On the second day, the Powers said Yes to the Jews: Yes to their historical rights; Yes to the principle of reconstitution, meaning to favor the establishment, in Palestine, of a national home for the Jewish people.
Gauthier summed up Weizmann’s reactions to the San Remo decision, which gave Jews their rights under international law: “This is the most momentous political event in the whole history of the Zionist movement, and it’s no exaggeration to say, in the whole history of our people since the Exile,” he paraphrased.
The Arabs had equal cause for celebration.
“At the same conference, at the same time, they [the Arabs] were given rights in respect to Syria and Lebanon and Iraq,” Gauthier said. “Recognition was given to them as a people and Yes was the answer to their demands for a large state. In fact, it was supposed to be one very large state.”
Three treaties were written to codify what was decided at San Remo: One was the Mandate for Syria and Lebanon, whose beneficiaries were mainly Arab. Arabs also were beneficiaries of the Iraq Mandate. The third mandate, concerning Palestine, was to benefit the Jews.
“The British, who are already in Palestine under a military regime, changed that military regime into a civil regime because the decisions are made,” Gauthier said.
The rights were settled at San Remo concerning who legally owns Jerusalem. “In common law, we say it is res judicata,” Gauthier said.
“For Palestine, sovereignty-titled rights are given to the Jewish people. The other inhabitants, including the [Arab] Palestinians, are given rights, too, pertaining to civil matters, pertaining to religious matters. They still have some rights, but not the rights to sovereignty,” he said.
“The Palestinian people were not given any recognition as a people during the Paris Peace Conference. In fact, ‘Palestinians,’ in 1919, meant Jews and Arabs and others,” he added.
Though the British, in 1921, would end up giving the Arabs two-thirds of the Palestine Mandate (thereby creating Transjordan, later Jordan), Gauthier said that nothing has happened since the Mandate for Palestine that would take away from the rights given to the Jews.
Article 18 of the U.N. Charter specifies that rights given to a people before the treaty are still valid.

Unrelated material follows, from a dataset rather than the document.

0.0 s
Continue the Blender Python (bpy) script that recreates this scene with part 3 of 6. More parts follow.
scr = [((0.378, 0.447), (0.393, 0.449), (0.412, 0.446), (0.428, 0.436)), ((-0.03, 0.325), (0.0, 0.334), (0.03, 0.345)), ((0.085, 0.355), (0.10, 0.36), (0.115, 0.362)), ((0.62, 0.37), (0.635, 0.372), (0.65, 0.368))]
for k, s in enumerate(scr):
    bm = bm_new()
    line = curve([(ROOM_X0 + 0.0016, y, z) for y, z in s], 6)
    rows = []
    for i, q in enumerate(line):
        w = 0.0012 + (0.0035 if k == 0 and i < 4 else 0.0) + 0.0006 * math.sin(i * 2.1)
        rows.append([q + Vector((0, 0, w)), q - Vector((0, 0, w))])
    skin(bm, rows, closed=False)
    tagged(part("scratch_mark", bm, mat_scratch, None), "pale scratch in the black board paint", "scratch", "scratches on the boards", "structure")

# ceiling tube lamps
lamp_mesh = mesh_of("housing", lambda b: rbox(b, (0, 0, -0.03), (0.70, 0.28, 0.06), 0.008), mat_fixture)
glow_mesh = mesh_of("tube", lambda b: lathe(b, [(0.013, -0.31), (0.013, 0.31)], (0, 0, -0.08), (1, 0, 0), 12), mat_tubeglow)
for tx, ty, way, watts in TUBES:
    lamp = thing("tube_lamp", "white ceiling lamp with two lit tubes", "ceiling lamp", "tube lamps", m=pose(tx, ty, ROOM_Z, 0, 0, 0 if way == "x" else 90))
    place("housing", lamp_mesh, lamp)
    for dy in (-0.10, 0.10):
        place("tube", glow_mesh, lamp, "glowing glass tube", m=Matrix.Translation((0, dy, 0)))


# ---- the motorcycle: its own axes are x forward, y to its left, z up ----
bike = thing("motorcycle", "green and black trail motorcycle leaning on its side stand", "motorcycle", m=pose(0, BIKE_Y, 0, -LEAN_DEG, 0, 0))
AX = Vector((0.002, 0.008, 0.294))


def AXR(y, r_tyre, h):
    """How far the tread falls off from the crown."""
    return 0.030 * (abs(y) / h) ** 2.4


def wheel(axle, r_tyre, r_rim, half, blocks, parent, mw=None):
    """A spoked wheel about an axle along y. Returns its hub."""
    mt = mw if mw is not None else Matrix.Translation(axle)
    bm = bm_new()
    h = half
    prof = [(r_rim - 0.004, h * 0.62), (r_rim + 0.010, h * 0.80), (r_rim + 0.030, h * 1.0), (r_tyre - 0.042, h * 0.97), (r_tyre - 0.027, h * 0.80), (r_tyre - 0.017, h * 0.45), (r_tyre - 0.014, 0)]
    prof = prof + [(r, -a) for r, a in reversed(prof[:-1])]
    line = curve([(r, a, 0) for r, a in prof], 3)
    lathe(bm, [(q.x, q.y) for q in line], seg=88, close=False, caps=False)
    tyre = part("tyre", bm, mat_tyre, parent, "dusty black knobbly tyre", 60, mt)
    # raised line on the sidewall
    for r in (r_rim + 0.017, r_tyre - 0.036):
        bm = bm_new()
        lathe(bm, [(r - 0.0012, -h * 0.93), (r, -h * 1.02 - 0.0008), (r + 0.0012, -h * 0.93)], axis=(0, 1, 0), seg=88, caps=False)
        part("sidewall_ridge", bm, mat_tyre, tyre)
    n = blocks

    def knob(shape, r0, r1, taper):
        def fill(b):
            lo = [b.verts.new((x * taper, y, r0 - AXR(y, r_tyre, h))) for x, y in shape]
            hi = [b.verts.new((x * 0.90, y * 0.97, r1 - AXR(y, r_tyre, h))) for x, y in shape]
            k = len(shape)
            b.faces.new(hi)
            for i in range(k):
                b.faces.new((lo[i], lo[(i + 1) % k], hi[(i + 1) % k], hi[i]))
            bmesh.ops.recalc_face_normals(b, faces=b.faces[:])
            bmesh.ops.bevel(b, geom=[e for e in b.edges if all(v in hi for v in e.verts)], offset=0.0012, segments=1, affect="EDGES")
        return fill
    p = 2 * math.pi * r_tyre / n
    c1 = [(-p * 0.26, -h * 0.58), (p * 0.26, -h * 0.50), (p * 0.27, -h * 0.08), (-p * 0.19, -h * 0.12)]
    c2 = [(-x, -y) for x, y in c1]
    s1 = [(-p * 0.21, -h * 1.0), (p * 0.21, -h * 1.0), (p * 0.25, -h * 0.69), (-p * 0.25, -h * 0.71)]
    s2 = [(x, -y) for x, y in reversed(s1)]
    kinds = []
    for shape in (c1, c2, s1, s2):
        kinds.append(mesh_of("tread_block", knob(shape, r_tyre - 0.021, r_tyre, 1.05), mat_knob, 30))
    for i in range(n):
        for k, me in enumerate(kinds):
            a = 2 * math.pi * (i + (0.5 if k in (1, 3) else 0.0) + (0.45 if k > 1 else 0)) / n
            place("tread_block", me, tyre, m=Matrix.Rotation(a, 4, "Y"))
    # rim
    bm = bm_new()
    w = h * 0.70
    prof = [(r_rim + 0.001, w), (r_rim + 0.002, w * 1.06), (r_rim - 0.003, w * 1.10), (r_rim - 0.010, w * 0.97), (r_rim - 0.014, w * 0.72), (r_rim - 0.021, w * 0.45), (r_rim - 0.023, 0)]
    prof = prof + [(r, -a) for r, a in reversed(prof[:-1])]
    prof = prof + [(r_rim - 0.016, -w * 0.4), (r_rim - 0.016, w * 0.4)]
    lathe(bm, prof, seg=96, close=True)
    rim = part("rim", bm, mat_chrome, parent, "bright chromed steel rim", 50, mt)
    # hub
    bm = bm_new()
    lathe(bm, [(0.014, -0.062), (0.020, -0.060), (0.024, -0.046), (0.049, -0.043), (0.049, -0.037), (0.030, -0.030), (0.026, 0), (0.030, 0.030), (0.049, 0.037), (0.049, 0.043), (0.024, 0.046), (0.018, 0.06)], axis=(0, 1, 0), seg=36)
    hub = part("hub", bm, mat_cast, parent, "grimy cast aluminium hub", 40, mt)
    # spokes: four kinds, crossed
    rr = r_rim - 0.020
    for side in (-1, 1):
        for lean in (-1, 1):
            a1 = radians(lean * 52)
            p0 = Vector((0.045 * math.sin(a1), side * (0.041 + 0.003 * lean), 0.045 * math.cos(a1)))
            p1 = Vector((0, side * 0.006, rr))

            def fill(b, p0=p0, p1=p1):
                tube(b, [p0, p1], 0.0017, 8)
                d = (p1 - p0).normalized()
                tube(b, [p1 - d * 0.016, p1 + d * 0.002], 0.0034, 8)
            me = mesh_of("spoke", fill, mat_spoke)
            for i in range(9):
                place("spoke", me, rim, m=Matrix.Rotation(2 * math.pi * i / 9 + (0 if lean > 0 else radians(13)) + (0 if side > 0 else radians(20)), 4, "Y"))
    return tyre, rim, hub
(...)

The International Court of Justice has made it clear that although the League of Nations was dissolved, this did not alter the validity of the mandates, and that until a final determination is made, the provisions of the mandates are still binding, Gauthier said.
The 1947 U.N. Partition Plan for Palestine was a non-legally binding General Assembly resolution.

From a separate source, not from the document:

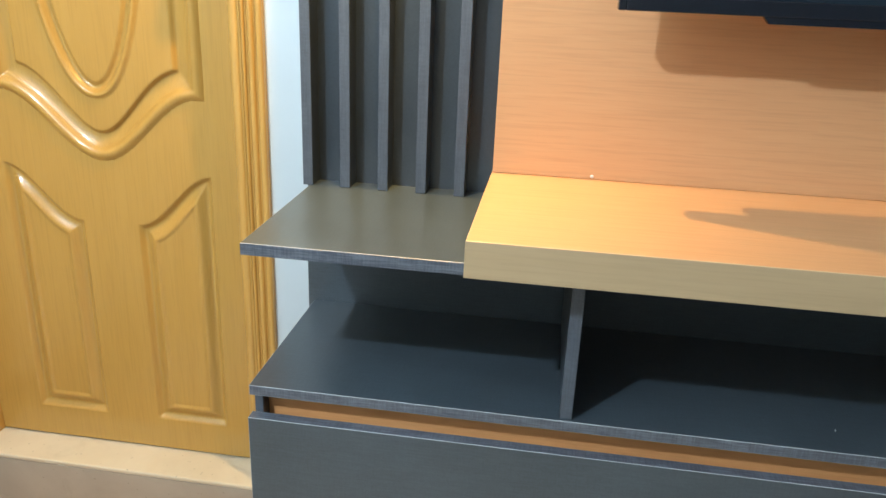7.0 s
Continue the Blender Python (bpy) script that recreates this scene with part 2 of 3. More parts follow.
def box(x0, x1, y0, y1, z0, z1, bevel=0.0, bm=None, seg=2, index=0):
    bm = bm or bmesh.new()
    v = [bm.verts.new((x, y, z)) for x in (x0, x1) for y in (y0, y1) for z in (z0, z1)]
    made = [bm.faces.new([v[i] for i in q]) for q in ((0, 1, 3, 2), (4, 6, 7, 5), (0, 4, 5, 1), (2, 3, 7, 6), (0, 2, 6, 4), (1, 5, 7, 3))]
    for f in made:
        f.material_index = index
    if bevel:
        edges = {e for f in made for e in f.edges}
        bmesh.ops.bevel(bm, geom=list(edges), offset=bevel, segments=seg, affect="EDGES", profile=0.5)
    return bm


def board(x0, x1, y0, y1, z0, z1, bevel=0.0008):
    """A laminated board: slot 0 on its faces, slot 1 (edge band) on the narrow sides."""
    bm = box(x0, x1, y0, y1, z0, z1, bevel)
    size = (x1 - x0, y1 - y0, z1 - z0)
    thin = size.index(min(size))
    bm.normal_update()
    for f in bm.faces:
        n = f.normal
        flat = max(abs(n.x), abs(n.y), abs(n.z)) > 0.99
        f.material_index = (0 if abs(n[thin]) > 0.5 else 1) if flat else 2
    return bm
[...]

“If all the parties had accepted [the partition plan] and a treaty had been entered into, then it would have become a source of international law,” Gauthier said.
This did not happen.
Though the Jews were willing to accept the plan, the Arabs rejected it and, instead, attacked Israel in what would become the Jewish state’s 1948 War of Independence.
In his conclusion, Gauthier said that the issue of legal ownership over Jerusalem is a matter of international justice.
“We’re dealing with human rights,” he said. “The rights have been granted.”